§ Dataset rows:

— Start —

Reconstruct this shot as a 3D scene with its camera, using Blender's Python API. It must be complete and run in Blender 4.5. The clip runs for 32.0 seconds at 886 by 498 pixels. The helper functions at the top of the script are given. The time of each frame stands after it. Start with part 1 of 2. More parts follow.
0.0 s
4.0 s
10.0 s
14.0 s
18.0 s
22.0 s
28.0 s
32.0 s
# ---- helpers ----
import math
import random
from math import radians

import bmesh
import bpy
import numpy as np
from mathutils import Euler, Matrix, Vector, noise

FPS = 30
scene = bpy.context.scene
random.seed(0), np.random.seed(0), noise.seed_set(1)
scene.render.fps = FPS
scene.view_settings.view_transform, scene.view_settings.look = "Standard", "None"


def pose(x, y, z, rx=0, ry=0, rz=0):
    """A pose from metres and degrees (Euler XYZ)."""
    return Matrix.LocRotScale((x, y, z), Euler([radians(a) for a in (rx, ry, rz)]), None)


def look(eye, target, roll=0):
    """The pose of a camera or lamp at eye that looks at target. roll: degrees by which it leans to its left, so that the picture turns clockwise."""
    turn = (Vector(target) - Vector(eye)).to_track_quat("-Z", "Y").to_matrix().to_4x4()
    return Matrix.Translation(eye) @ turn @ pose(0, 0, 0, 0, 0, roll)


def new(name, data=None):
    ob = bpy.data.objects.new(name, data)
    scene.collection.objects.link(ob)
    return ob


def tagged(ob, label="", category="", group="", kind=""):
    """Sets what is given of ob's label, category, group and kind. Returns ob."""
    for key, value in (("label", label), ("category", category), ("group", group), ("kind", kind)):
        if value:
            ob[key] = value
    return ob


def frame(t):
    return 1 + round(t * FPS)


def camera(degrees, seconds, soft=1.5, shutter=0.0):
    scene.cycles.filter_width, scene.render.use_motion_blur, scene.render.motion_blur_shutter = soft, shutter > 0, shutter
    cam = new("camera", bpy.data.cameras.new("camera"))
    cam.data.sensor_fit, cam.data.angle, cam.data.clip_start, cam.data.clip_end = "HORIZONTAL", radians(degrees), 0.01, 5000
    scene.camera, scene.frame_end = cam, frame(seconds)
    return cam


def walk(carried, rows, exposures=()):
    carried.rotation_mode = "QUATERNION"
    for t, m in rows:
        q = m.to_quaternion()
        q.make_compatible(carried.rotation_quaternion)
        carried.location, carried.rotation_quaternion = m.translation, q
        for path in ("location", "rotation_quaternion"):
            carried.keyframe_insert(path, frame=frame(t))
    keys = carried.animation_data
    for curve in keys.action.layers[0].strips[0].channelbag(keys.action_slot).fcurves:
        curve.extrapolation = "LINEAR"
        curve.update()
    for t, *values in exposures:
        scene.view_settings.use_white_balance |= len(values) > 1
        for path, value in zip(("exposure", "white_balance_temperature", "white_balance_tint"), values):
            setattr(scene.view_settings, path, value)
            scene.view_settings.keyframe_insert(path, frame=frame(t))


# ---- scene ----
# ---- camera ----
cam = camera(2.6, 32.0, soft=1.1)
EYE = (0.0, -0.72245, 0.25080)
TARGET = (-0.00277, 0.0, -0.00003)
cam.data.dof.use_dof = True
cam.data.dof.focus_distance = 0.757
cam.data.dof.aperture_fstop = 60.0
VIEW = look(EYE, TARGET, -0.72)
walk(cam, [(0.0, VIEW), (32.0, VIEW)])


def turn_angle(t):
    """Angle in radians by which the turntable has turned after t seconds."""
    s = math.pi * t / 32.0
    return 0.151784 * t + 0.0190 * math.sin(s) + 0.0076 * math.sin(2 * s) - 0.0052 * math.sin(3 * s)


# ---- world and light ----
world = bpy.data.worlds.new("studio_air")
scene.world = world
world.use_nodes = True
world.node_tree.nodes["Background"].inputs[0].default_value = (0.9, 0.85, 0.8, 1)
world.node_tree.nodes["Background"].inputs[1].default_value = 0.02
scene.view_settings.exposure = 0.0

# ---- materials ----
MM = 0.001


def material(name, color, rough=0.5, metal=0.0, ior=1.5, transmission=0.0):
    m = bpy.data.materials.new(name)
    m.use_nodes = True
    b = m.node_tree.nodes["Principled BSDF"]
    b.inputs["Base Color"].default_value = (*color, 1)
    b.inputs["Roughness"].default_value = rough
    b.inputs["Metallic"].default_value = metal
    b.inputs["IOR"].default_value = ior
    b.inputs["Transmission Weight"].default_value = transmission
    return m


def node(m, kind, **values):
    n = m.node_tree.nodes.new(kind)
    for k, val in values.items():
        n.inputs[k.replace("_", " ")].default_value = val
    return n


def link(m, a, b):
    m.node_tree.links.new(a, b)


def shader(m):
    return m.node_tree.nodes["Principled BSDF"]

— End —
— Start —

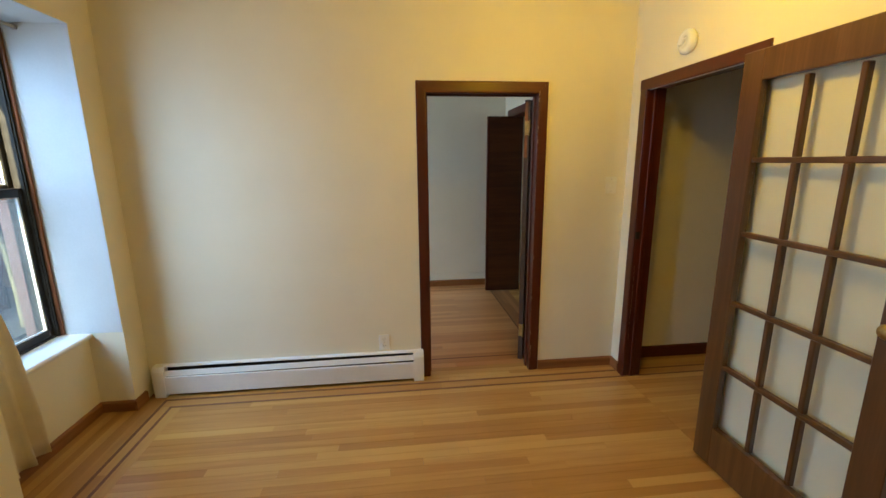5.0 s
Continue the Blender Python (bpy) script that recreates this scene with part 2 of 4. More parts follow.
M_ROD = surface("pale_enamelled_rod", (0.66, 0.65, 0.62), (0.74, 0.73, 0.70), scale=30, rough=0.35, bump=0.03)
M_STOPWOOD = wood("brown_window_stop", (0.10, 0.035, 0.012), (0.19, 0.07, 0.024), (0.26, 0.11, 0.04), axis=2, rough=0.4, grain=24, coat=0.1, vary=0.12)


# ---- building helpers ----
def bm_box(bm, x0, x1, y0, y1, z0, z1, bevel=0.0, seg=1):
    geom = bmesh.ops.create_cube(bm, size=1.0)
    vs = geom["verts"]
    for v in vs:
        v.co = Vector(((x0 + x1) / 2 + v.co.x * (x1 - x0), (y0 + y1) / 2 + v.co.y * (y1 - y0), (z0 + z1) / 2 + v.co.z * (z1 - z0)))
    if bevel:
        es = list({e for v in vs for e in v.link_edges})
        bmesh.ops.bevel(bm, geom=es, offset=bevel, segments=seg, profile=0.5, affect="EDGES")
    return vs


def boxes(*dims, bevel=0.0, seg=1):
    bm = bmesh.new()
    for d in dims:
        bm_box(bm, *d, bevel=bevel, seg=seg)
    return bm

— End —

§ What is expected: Extract and reproduce exactly the lines opening with the line containing "random.seed(0), np.random.seed(0), noise.seed_set(1)" and closing with the line containing "turn = (Vector(target)", inclusive.

§ Answer to the exercise:
random.seed(0), np.random.seed(0), noise.seed_set(1)
scene.render.fps = FPS
scene.view_settings.view_transform, scene.view_settings.look = "Standard", "None"


def pose(x, y, z, rx=0, ry=0, rz=0):
    """A pose from metres and degrees (Euler XYZ)."""
    return Matrix.LocRotScale((x, y, z), Euler([radians(a) for a in (rx, ry, rz)]), None)


def look(eye, target, roll=0):
    """The pose of a camera or lamp at eye that looks at target. roll: degrees by which it leans to its left, so that the picture turns clockwise."""
    turn = (Vector(target) - Vector(eye)).to_track_quat("-Z", "Y").to_matrix().to_4x4()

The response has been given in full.